You may wonder if you’re in a narcissistic family. Do you have family secrets you can’t ever tell? Maybe you’re a people pleaser or codependent and always end up attached to people who hurt you. Is your self-esteem a fragile egg shell easily broken? You may have grown up in a dysfunctional family where your needs for love and protection were not met.
One common reason for family dysfunction is a parent (both parents or siblings) with a substance or alcohol use disorder. When addiction is in the picture, chaos reigns, and nobody’s mental health is protected or promoted. Children are traumatized in many ways. They can’t speak up or ask for help. Many people in recovery programs are victims of trauma and/or abuse as the result of family addiction. In fact, 2 out of every 3 people in recovery are victims of child abuse. More than 27 million Americans are adult children of alcoholism and addiction. Many don’t know what healthy families or relationships are like and need help to recover.
Another kind of dysfunction is the perfectionism resulting from a narcissistic parent. Narcissism is a character disorder.
According to family experts Friel and Friel, authors of Adult Children, The Secrets of Dysfunctional Families, healthy functional families have eight traits in common.
A narcissistic family on the other hand operates under the rule of one dominating leader
Narcissistic families live in a fantasy world of perfection. The dominating parent sees the family as: a symbol of status and something they can control completely. Instead of having calm, loving and supportive parents, children grow up bullied and disparaged. The narcissist’s needs always come first, and the rest of the family is manipulated into compliance. Reputation, control, and power are at the top of the narcissist’s priorities. Read more about the consequences of a narcissistic family here.
In a narcissistic family every member has a role to play
This “role” depends on the image the narcissist wants to maintain and the qualities this member can offer to fulfill the image. Happy, well behaved and successful are three forms of perfection that have to be projected.
- The happy family: all is well and everyone is happy. No one misbehaves in public. The family is the picture of pure bliss and perfection. Selling this image is immensely important, as the slightest crack in this fantasy world can send a narcissist into an aggressive spiral.
- The successful family: success is one of the top priorities. Everyone must come in first in all they do. Best in show. Often there is no guidance, children have to figure out how to be the best. In other cases, however, the child must keep up with the parent who is the coach for perfection.

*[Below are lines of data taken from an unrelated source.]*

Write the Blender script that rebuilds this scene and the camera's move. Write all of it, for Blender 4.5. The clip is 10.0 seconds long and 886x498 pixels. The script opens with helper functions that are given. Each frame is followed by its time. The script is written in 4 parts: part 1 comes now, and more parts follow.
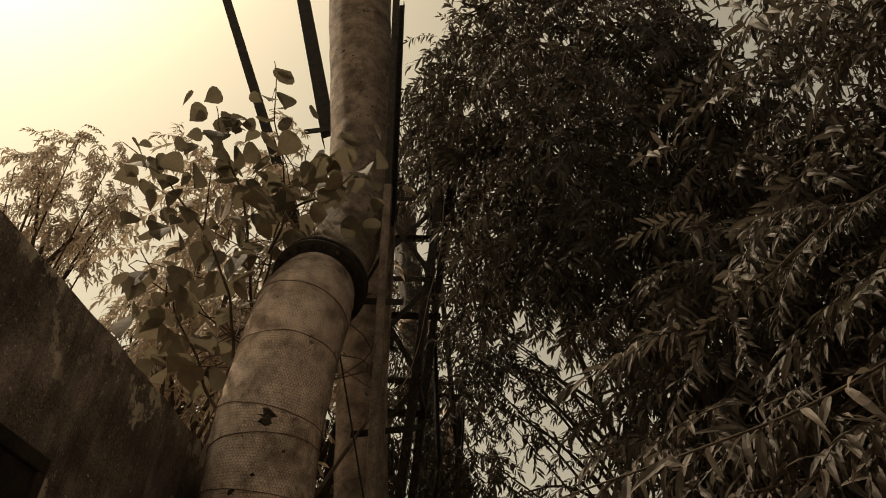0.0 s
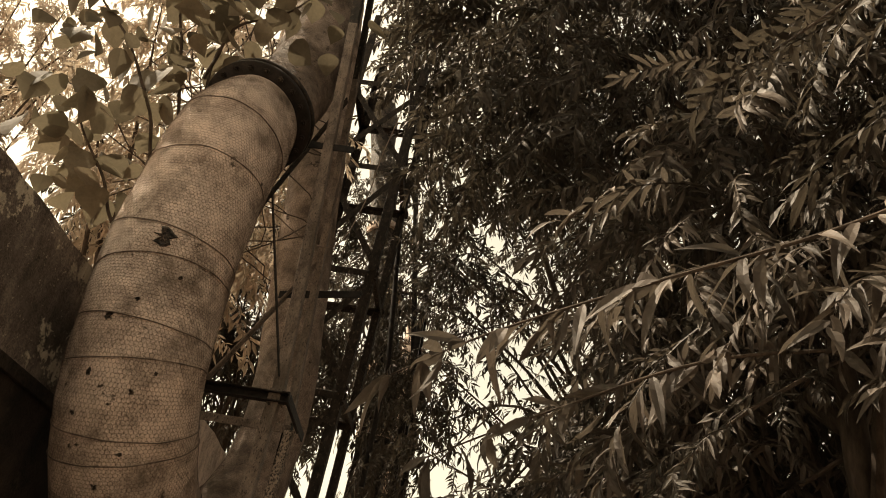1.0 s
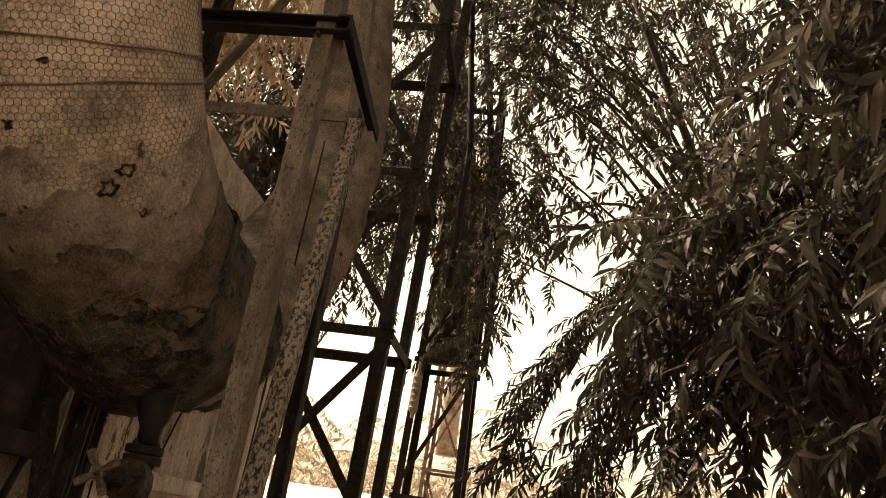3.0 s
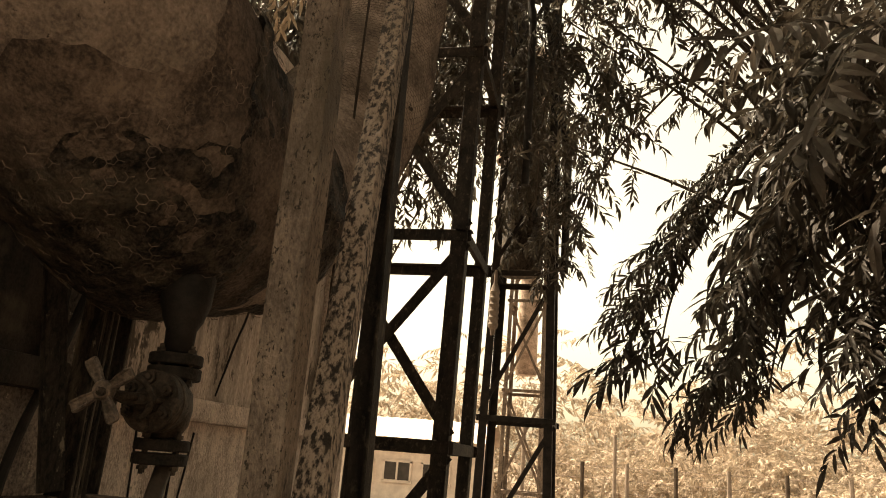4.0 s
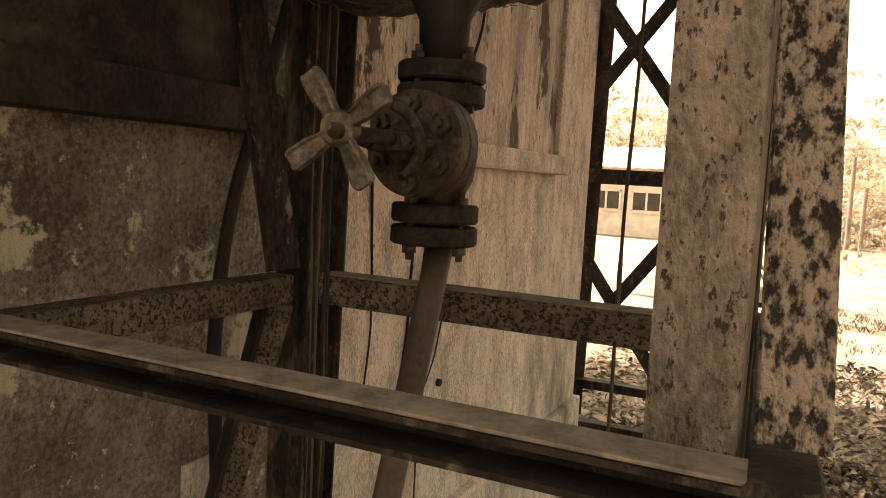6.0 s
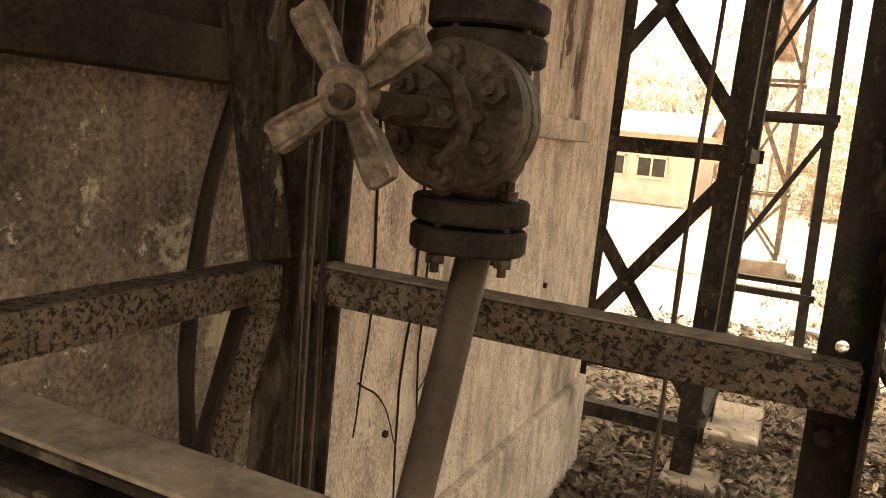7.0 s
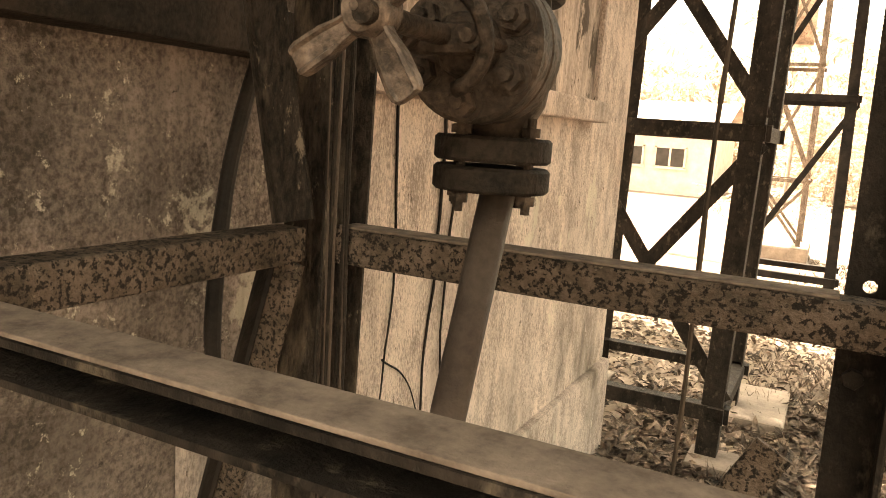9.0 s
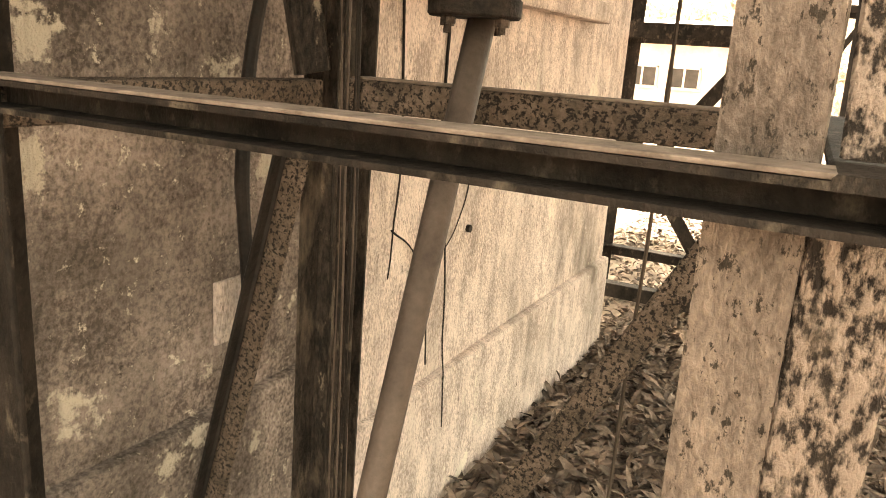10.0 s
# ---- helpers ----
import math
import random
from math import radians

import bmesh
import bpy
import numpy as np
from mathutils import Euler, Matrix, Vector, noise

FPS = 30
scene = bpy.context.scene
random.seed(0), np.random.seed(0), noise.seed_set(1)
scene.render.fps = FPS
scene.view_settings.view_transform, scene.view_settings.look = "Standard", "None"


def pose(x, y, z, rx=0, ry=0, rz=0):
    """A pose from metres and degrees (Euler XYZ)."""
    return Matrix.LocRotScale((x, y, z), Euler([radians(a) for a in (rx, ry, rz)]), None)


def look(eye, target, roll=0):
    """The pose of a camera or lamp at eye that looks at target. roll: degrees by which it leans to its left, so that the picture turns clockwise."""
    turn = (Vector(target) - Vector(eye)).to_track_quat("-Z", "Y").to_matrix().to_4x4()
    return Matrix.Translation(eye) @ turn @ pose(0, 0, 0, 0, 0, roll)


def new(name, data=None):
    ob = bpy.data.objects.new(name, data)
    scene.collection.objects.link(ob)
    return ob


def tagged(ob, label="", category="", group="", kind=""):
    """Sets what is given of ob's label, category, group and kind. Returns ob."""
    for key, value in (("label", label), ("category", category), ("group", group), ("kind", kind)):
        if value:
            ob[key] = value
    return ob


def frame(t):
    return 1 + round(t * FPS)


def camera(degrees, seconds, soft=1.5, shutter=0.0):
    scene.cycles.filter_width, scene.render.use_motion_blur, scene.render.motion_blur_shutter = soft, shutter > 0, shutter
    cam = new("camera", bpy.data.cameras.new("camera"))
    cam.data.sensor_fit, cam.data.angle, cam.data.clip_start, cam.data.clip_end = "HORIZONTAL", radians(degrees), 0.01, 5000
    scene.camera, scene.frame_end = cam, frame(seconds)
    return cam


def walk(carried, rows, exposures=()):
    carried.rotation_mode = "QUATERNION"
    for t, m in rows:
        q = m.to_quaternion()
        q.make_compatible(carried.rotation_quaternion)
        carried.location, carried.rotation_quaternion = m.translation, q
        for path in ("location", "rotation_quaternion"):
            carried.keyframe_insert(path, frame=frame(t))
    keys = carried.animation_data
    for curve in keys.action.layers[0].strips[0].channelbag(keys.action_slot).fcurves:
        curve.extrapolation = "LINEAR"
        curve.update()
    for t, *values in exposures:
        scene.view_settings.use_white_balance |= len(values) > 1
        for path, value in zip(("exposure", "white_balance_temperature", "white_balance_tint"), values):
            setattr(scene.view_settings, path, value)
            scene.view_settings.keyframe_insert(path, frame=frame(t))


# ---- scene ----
cam = camera(60.4, 10.0, 1.0)
# seconds, eye x y z, turn about x y z in degrees
ROWS = [
    (0, -0.086, 0.679, 1.736, 125.88, -4.84, 4.42),
    (0.5, -0.007, 1.167, 1.728, 124.69, -7.98, 1.35),
    (1, 0.067, 1.561, 1.684, 122.07, -9.3, 0.0),
    (1.2, 0.051, 1.734, 1.656, 120.05, -9.63, -0.21),
    (1.5, -0.02, 2.045, 1.649, 118.57, -9.73, -0.63),
    (2, -0.063, 2.443, 1.579, 116.38, -8.42, 0.63),
    (2.5, -0.133, 2.943, 1.578, 113.43, -9.04, 3.59),
    (2.7, -0.188, 3.099, 1.553, 112.6, -9.0, 4.23),
    (3.8, -0.429, 3.95, 1.533, 107.22, -5.15, 10.18),
    (4, -0.494, 4.048, 1.522, 105.62, -4.44, 11.21),
    (4.5, -0.644, 4.269, 1.559, 100.22, -0.09, 13.52),
    (5, -0.762, 4.495, 1.533, 93.25, -1.37, 20.8),
    (5.5, -0.875, 4.589, 1.531, 88.96, -2.56, 25.55),
    (6, -0.917, 4.617, 1.554, 84.61, -3.06, 26.02),
    (7.3, -1.079, 4.852, 1.575, 81.12, -6.06, 26.2),
    (7.5, -1.084, 4.858, 1.574, 81.24, -6.5, 26.21),
    (8, -1.087, 4.859, 1.581, 81.61, -6.8, 26.29),
    (8.5, -1.08, 4.84, 1.555, 81.75, -6.51, 26.61),
    (9, -1.049, 4.804, 1.526, 80.99, -3.92, 27.38),
    (9.5, -1.016, 4.744, 1.478, 80.0, -3.56, 27.74),
    (10, -0.936, 4.643, 1.436, 75.46, -3.73, 28.22),
]
EXPOSURES = [(0.0, -0.35, 8900, 13), (1.0, 0.85, 8500, 13), (2.0, 1.4, 8600, 13), (2.7, 1.35, 8700, 13), (4.0, 1.35, 8900, 13), (5.0, 1.8, 8900, 13), (6.0, 2.35, 8500, 13), (7.5, 3.0, 8500, 13), (9.0, 3.35, 8400, 13), (10.0, 3.9, 8000, 13)]
walk(cam, [(t, pose(x, y, z, a, b, c)) for t, x, y, z, a, b, c in ROWS], EXPOSURES)

# ---- light ----
world = bpy.data.worlds.new("sky")
scene.world = world
world.use_nodes = True
wn = world.node_tree
sky = wn.nodes.new("ShaderNodeTexSky")
sky.sky_type = "NISHITA"
sky.sun_disc = False
SUN_EL, SUN_AZ = 55.0, -72.0
sky.sun_elevation, sky.sun_rotation = radians(SUN_EL), radians(SUN_AZ)
sky.air_density, sky.dust_density, sky.ozone_density = 1.0, 4.0, 0.6
haze = wn.nodes.new("ShaderNodeHueSaturation")
haze.inputs["Saturation"].default_value = 0.35
wn.links.new(sky.outputs[0], haze.inputs["Color"])
dusty = wn.nodes.new("ShaderNodeMix")
dusty.data_type, dusty.blend_type = "RGBA", "MULTIPLY"
dusty.inputs[0].default_value, dusty.inputs[7].default_value = 1.0, (0.98, 0.96, 0.79, 1)
wn.links.new(haze.outputs[0], dusty.inputs[6])
wn.links.new(dusty.outputs[2], wn.nodes["Background"].inputs[0])
wn.nodes["Background"].inputs[1].default_value = 0.15
sun = new("sun", bpy.data.lights.new("sun", "SUN"))
sun.data.energy, sun.data.angle, sun.data.color = 5.0, radians(0.6), (1.0, 0.95, 0.86)
az, el = radians(SUN_AZ), radians(SUN_EL)
SUN_DIR = Vector((math.sin(az) * math.cos(el), math.cos(az) * math.cos(el), math.sin(el)))
sun.matrix_world = look(SUN_DIR * 40, (0, 0, 0))


# ---- materials ----
def material(name, dark, light, scale=8.0, rough=0.8, bump=0.3, stain=None, stain_scale=1.5, stain_amount=0.5, metal=0.0,
             stretch=(1, 1, 1), fine=60.0, contrast=(0.35, 0.7), streak=0.0, random_tone=0.0, grain=0.35, peel=None, flecks=None, scuffs=None):
    """Two noises mix dark and light; a larger third one lays stains over them, and a stretched one runs streaks down."""
    m = bpy.data.materials.new(name)
    m.use_nodes = True
    nt = m.node_tree
    n, l = nt.nodes, nt.links
    p = n["Principled BSDF"]
    dark, light = ((c[0], c[1] * 0.945, c[2]) for c in (dark, light))
    tc = n.new("ShaderNodeTexCoord")
    mp = n.new("ShaderNodeMapping")
    mp.inputs["Scale"].default_value = stretch
    l.new(tc.outputs["Object"], mp.inputs["Vector"])

    def tex(s, detail=6.0, vec=mp):
        t = n.new("ShaderNodeTexNoise")
        t.inputs["Scale"].default_value, t.inputs["Detail"].default_value = s, detail
        t.inputs["Roughness"].default_value = 0.65
        l.new(vec.outputs[0], t.inputs["Vector"])
        return t

    def ramp(src, lo, hi):
        r = n.new("ShaderNodeValToRGB")
        r.color_ramp.elements[0].position, r.color_ramp.elements[1].position = lo, hi
        l.new(src, r.inputs[0])
        return r

    def mix(fac, a, b):
        x = n.new("ShaderNodeMix")
        x.data_type = "RGBA"
        if isinstance(fac, float):
            x.inputs[0].default_value = fac
        else:
            l.new(fac, x.inputs[0])
        for k, v in ((6, a), (7, b)):
            if isinstance(v, tuple):
                x.inputs[k].default_value = (*v, 1)
            else:
                l.new(v, x.inputs[k])
        return x.outputs[2]

    base = tex(scale)
    small = tex(fine, 4.0)
    add = n.new("ShaderNodeMath")
    add.operation = "MULTIPLY_ADD"
    l.new(small.outputs[0], add.inputs[0])
    add.inputs[1].default_value = grain
    l.new(base.outputs[0], add.inputs[2])
    sub = n.new("ShaderNodeMath")
    sub.operation = "SUBTRACT"
    l.new(add.outputs[0], sub.inputs[0])
    sub.inputs[1].default_value = grain * 0.5
    col = mix(ramp(sub.outputs[0], *contrast).outputs[0], dark, light)
    if stain:
        big = tex(stain_scale, 8.0)
        r = ramp(big.outputs[0], 0.62 - 0.28 * stain_amount, 0.70)
        col = mix(r.outputs[0], col, stain)
    if peel:
        flakes = tex(peel[1], 12.0)
        flakes.inputs["Roughness"].default_value = 0.72
        col = mix(ramp(flakes.outputs[0], peel[2], peel[2] + 0.025).outputs[0], col, peel[0])
    for layer in (flecks, scuffs):
        if layer:
            spots = tex(layer[1], 9.0)
            spots.inputs["Roughness"].default_value = 0.8
            col = mix(ramp(spots.outputs[0], layer[2], layer[2] + 0.05).outputs[0], col, layer[0])
    if streak:
        sm = n.new("ShaderNodeMapping")
        sm.inputs["Scale"].default_value = (9, 9, 0.55)
        l.new(tc.outputs["Object"], sm.inputs["Vector"])
        r = ramp(tex(1.0, 5.0, sm).outputs[0], 0.42, 0.66)
        k = n.new("ShaderNodeMath")
        k.operation = "MULTIPLY"
        k.inputs[1].default_value = streak
        l.new(r.outputs[0], k.inputs[0])
        col = mix(k.outputs[0], col, tuple(c * 0.35 for c in dark))
    if random_tone:
        oi = n.new("ShaderNodeNewGeometry")
        r = n.new("ShaderNodeMapRange")
        r.inputs["To Min"].default_value, r.inputs["To Max"].default_value = 1 - random_tone, 1 + random_tone
        l.new(oi.outputs["Random Per Island"], r.inputs["Value"])
        h = n.new("ShaderNodeHueSaturation")
        l.new(r.outputs[0], h.inputs["Value"])
        l.new(col, h.inputs["Color"])
        col = h.outputs[0]
    l.new(col, p.inputs["Base Color"])
    p.inputs["Roughness"].default_value, p.inputs["Metallic"].default_value = rough, metal
    p.inputs["Specular IOR Level"].default_value = 0.18 if rough > 0.58 else 0.4
    if bump:
        b = n.new("ShaderNodeBump")
        b.inputs["Strength"].default_value, b.inputs["Distance"].default_value = min(1.0, bump), 0.012
        l.new(sub.outputs[0], b.inputs["Height"])
        l.new(b.outputs[0], p.inputs["Normal"])
    return m


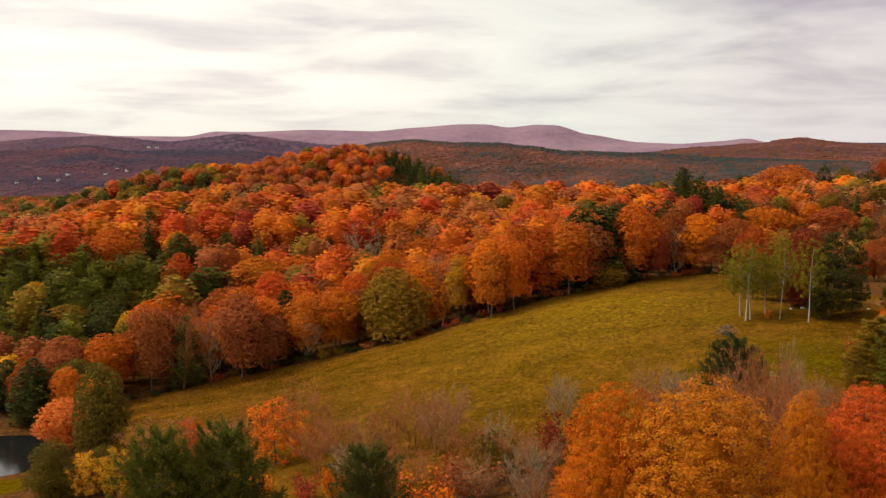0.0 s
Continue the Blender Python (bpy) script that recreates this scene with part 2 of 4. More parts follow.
def ground_material():
    m, t, b = material("ground_meadow_and_litter", 1.0)
    b.inputs["Specular IOR Level"].default_value = 0.0
    att = t.nodes.new("ShaderNodeAttribute")
    att.attribute_name = "meadow"
    # meadow: green grass with tan dry patches, and short streaks of hay
    green = ramp(t, [(0.36, (0.028, 0.0145, 0.0008)), (0.5, (0.066, 0.032, 0.0015)), (0.64, (0.125, 0.058, 0.0030))])
    t.links.new(noise_at(t, 0.9, 6.0, 0.68), green.inputs[0])
    tan = ramp(t, [(0.36, (0.105, 0.040, 0.0030)), (0.64, (0.27, 0.112, 0.014))])
    t.links.new(noise_at(t, 1.6, 5.0, 0.7), tan.inputs[0])
    geo = t.nodes.new("ShaderNodeNewGeometry")
    streak = node(t, "ShaderNodeVectorMath", op="MULTIPLY")
    streak.inputs[1].default_value = (0.028, 0.085, 0.05)
    t.links.new(geo.outputs["Position"], streak.inputs[0])
    drift = node(t, "ShaderNodeTexNoise", Scale=1.0, Detail=6.0, Roughness=0.7, Distortion=0.4)
    t.links.new(streak.outputs[0], drift.inputs["Vector"])
    patch = sharpen(t, drift.outputs["Fac"], 0.42, 0.58)
    fine = sharpen(t, noise_at(t, 0.22, 5.0, 0.7), 0.44, 0.60)
    half = node(t, "ShaderNodeMath", op="MULTIPLY_ADD")
    half.use_clamp = True
    half.inputs[1].default_value = 0.45
    t.links.new(fine, half.inputs[0])
    p2 = node(t, "ShaderNodeMath", op="MULTIPLY")
    p2.inputs[1].default_value = 0.55
    t.links.new(patch, p2.inputs[0]), t.links.new(p2.outputs[0], half.inputs[2])
    grass = mixed(t, half.outputs[0], green.outputs[0], tan.outputs[0])
    lush, dry = t.nodes.new("ShaderNodeAttribute"), t.nodes.new("ShaderNodeAttribute")
    lush.attribute_name, dry.attribute_name = "lush", "dry"
    fresh = ramp(t, [(0.36, (0.060, 0.040, 0.0010)), (0.64, (0.115, 0.073, 0.0020))])
    t.links.new(noise_at(t, 0.8, 5.0, 0.7), fresh.inputs[0])
    grass = mixed(t, sharpen(t, lush.outputs["Fac"], 0.15, 0.95), grass, fresh.outputs[0])
    pale = t.nodes.new("ShaderNodeAttribute")
    pale.attribute_name = "pale"
    bleached = ramp(t, [(0.36, (0.1033, 0.0590, 0.0027)), (0.64, (0.3078, 0.1691, 0.0105))])
    t.links.new(noise_at(t, 1.1, 5.0, 0.7), bleached.inputs[0])
    part_pale = node(t, "ShaderNodeMath", op="MULTIPLY")
    part_pale.inputs[1].default_value, part_pale.use_clamp = 0.85, True
    t.links.new(pale.outputs["Fac"], part_pale.inputs[0])
    grass = mixed(t, part_pale.outputs[0], grass, bleached.outputs[0])
    straw = ramp(t, [(0.3, (0.2400, 0.1000, 0.0360)), (0.7, (0.3360, 0.1520, 0.0600))])
    t.links.new(noise_at(t, 0.9, 5.0, 0.7), straw.inputs[0])
    grass = mixed(t, dry.outputs["Fac"], grass, straw.outputs[0])
    # tufts and hollows, at two sizes
    for size, lo, hi in ((0.33, 0.84, 1.14), (1.3, 0.86, 1.18)):
        shade = node(t, "ShaderNodeMapRange", From_Min=0.36, From_Max=0.64, To_Min=lo, To_Max=hi)
        t.links.new(noise_at(t, size, 5.0, 0.65), shade.inputs[0])
        grass = mixed(t, 1.0, grass, shade.outputs[0], "MULTIPLY")
    litter = ramp(t, [(0.36, (0.045, 0.022, 0.009)), (0.5, (0.10, 0.042, 0.013)), (0.64, (0.17, 0.07, 0.017))])
    t.links.new(noise_at(t, 1.1, 6.0, 0.7), litter.inputs[0])
    edge = sharpen(t, att.outputs["Fac"], 0.35, 0.65)
    full = mixed(t, edge, litter.outputs[0], grass)
    t.links.new(full, b.inputs["Base Color"])
    bp = node(t, "ShaderNodeBump", Strength=0.25, Distance=0.2)
    t.links.new(noise_at(t, 2.2, 6.0, 0.7), bp.inputs["Height"]), t.links.new(bp.outputs[0], b.inputs["Normal"])
    return m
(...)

- The role in the family: Roles are assigned. Each member of the family falls into category that helps maintain the image. You’re a valued member as long as you follow your assignment. First-born boys are usually valued simply due to their gender and birth order. High grades or exceptional sports performances, or beauty also help a child be accepted.
The narcissistic family roles
A Shakespeare quote, “All the world’s a stage” holds especially true for the narcissistic family. Life is always a show and usually a drama. Depending on the narcissist and the size of the family, roles may include:
This could be a partner or a daughter who usually feeds the needs of the narcissistic parent. They help maintain that “happy” image and make excuses for the parent. This enabler will only get approval from the narcissist if they behave and bend to every wish. Enablers are generally submissive and aren’t usually too far from the narcissist.
The golden child is the star of the narcissistic family – aside from the narcissist
Narcissists look for someone to mold (usually the first or second born). They want, basically, a mini-version of themselves. Since this is a huge role to fill, this child should be full of talent, attractive, and intelligent. However, this also depends on the narcissist’s preferences. If talent in sports matters most and the first born has no hand-eye coordination or can’t run long distances, the narcissist will move on to the second-born. The narcissist grooms the golden child, which leads to them bullying their siblings.
The surrogate parent
Because narcissists are too concerned with themselves and the enabling parent tends to them, a child usually has to step up to be a form of parent. This child is in charge of their siblings’ well being and tends to suppress emotions.
The scapegoat, or problem child
This scapegoat-child is the one to be the emotional punching bag. Usually the most outspoken member of the family, the narcissist and other members will dump all of their anger and frustrations onto this child.
The lost child
Essentially, this child doesn’t fit into any of the roles above. To keep the narcissist happy, this child must be silent and well-behaved. As they grow up without a designated role, they struggle to find their own identity and struggle with shame and confidence.